## Stated goal
Using the listing below, report all lines holding the word "part".

## Collected data
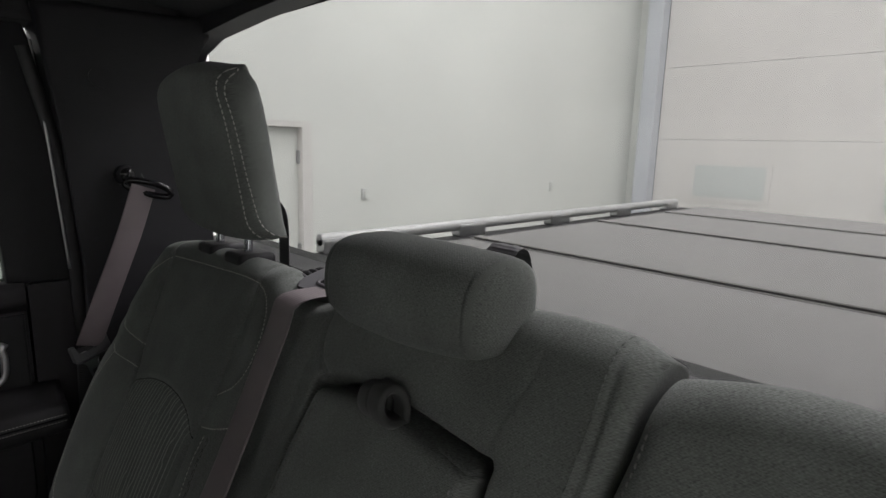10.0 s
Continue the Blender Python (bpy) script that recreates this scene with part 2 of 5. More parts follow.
def mesh_of(name, verts, faces, mat, base=(0, 0, 0), smooth=True, uv=None, normals=None):
    me = bpy.data.meshes.new(name)
    me.from_pydata([tuple(Vector(v) - Vector(base)) for v in verts], [], [tuple(f) for f in faces])
    me.materials.append(mat)
    if uv is not None:
        lay = me.uv_layers.new(name="UVMap")
        idx = np.zeros(len(me.loops), dtype=np.int32)
        me.loops.foreach_get("vertex_index", idx)
        lay.data.foreach_set("uv", np.asarray(uv, dtype=np.float32)[idx].ravel())
    me.polygons.foreach_set("use_smooth", [smooth] * len(me.polygons))
    me.update()
    if normals is not None:
        me.normals_split_custom_set_from_vertices([tuple(v) for v in normals])
    return me


def part(name, bm, mat, parent, label="", smooth=False):
    """Links a bmesh, given in the world's metres, as one mesh under a thing or a part."""
    base = origin(parent) if parent else Vector((0, 0, 0))
    bmesh.ops.recalc_face_normals(bm, faces=bm.faces)
    bmesh.ops.translate(bm, verts=bm.verts, vec=-base)
    me = bpy.data.meshes.new(name)
    bm.to_mesh(me)
    bm.free()
    me.materials.append(mat)
    if smooth:
        me.polygons.foreach_set("use_smooth", [True] * len(me.polygons))
        me.set_sharp_from_angle(angle=radians(40))
    ob = new(name, me)
    ob.parent = parent
    if smooth:
        me = ob.data
        acc = np.zeros((len(me.vertices), 3))
        for poly in me.polygons:
            acc[list(poly.vertices)] += np.array(poly.normal) * poly.area
        acc /= np.linalg.norm(acc, axis=1, keepdims=True) + 1e-15
        me.normals_split_custom_set_from_vertices([tuple(v) for v in acc])
    return tagged(ob, label)


def lone(name, bm, mat, label, category, kind="", group="", smooth=False):
    return tagged(part(name, bm, mat, None, label, smooth), label, category, group, kind)


def box(bm, x0, x1, y0, y1, z0, z1, bevel=0.0, seg=2, m=None):
    r = bmesh.ops.create_cube(bm, size=1)
    vs = r["verts"]
    for v in vs:
        v.co = Vector(((x0 + x1) / 2 + v.co.x * (x1 - x0), (y0 + y1) / 2 + v.co.y * (y1 - y0), (z0 + z1) / 2 + v.co.z * (z1 - z0)))
        if m is not None:
            v.co = m @ v.co
    if bevel:
        es = list({e for v in vs for e in v.link_edges})
        bmesh.ops.bevel(bm, geom=es, offset=bevel, segments=seg, affect="EDGES", profile=0.6)
    return bm


def B(*a, **k):
    return box(bmesh.new(), *a, **k)


def smooth_line(pts, step=0.01, closed=False):
    """A Catmull-Rom line through the points, resampled evenly."""
    p = np.array(pts, dtype=float)
    if len(p) == 2:
        dense = np.linspace(p[0], p[1], 40)
    else:
        if closed:
            q = np.vstack([p[-1], p, p[0], p[1]])
        else:
            q = np.vstack([2 * p[0] - p[1], p, 2 * p[-1] - p[-2]])
        t = np.linspace(0, 1, 16, endpoint=False)[:, None]
        out = []
        for k in range(1, len(q) - 2):
            a, b, c, d = q[k - 1], q[k], q[k + 1], q[k + 2]
            out.append(0.5 * (2 * b + (c - a) * t + (2 * a - 5 * b + 4 * c - d) * t ** 2 + (3 * b - a - 3 * c + d) * t ** 3))
        dense = np.vstack(out + [q[-2][None]])
    s = np.r_[0, np.cumsum(np.linalg.norm(np.diff(dense, axis=0), axis=1))]
    n = max(3, int(round(s[-1] / step)) + 1)
    at = np.linspace(0, s[-1], n)
    return np.stack([np.interp(at, s, dense[:, k]) for k in range(dense.shape[1])], 1)


def slab(poly, lo, hi, axis, bevel=0.0, seg=2, bm=None):
    """A polygon extruded along an axis: points are (x, z) for y, (y, z) for x, (x, y) for z."""
    bm = bm or bmesh.new()
    def at(p, h):
        return {"y": (p[0], h, p[1]), "x": (h, p[0], p[1]), "z": (p[0], p[1], h)}[axis]
    bot = [bm.verts.new(at(p, lo)) for p in poly]
    top = [bm.verts.new(at(p, hi)) for p in poly]
    n = len(poly)
    fs = [bm.faces.new(bot[::-1]), bm.faces.new(top)]
    fs += [bm.faces.new((bot[k], bot[(k + 1) % n], top[(k + 1) % n], top[k])) for k in range(n)]
    if bevel:
        es = list(set(fs[0].edges) | set(fs[1].edges))
        bmesh.ops.bevel(bm, geom=es, offset=bevel, segments=seg, affect="EDGES", profile=0.6)
    return bm


def rounded(x0, x1, z0, z1, r, n=5):
    pts = []
    for cx, cz, a in ((x1 - r, z1 - r, 0), (x0 + r, z1 - r, 90), (x0 + r, z0 + r, 180), (x1 - r, z0 + r, 270)):
        for k in range(n + 1):
            t = radians(a + 90 * k / n)
            pts.append((cx + r * math.cos(t), cz + r * math.sin(t)))
    return pts


def tube(path, r, sides=8, bm=None, closed=False, flat=1.0, up=(0, 0, 1)):
    """A round or flattened bar swept along a path."""
    bm = bm or bmesh.new()
    p = [Vector(q) for q in path]
    rings = []
    n = len(p)
    for k in range(n):
        a, b = p[k - 1] if (k or closed) else p[k], p[(k + 1) % n] if (k < n - 1 or closed) else p[k]
        d = (b - a).normalized()
        u = Vector(up)
        s = d.cross(u)
        if s.length < 1e-4:
            s = d.cross(Vector((1, 0, 0.01)))
        s.normalize()
        w = s.cross(d).normalized()
        rr = r[k] if isinstance(r, (list, tuple)) else r
        rings.append([bm.verts.new(p[k] + rr * (math.cos(2 * math.pi * j / sides) * s + flat * math.sin(2 * math.pi * j / sides) * w)) for j in range(sides)])
    for k in range(n if closed else n - 1):
        a, b = rings[k], rings[(k + 1) % n]
        for j in range(sides):
            bm.faces.new((a[j], a[(j + 1) % sides], b[(j + 1) % sides], b[j]))
    if not closed:
        bm.faces.new(rings[0][::-1])
        bm.faces.new(rings[-1])
    return bm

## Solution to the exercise
Continue the Blender Python (bpy) script that recreates this scene with part 2 of 5. More parts follow.
def part(name, bm, mat, parent, label="", smooth=False):
    """Links a bmesh, given in the world's metres, as one mesh under a thing or a part."""
    return tagged(part(name, bm, mat, None, label, smooth), label, category, group, kind)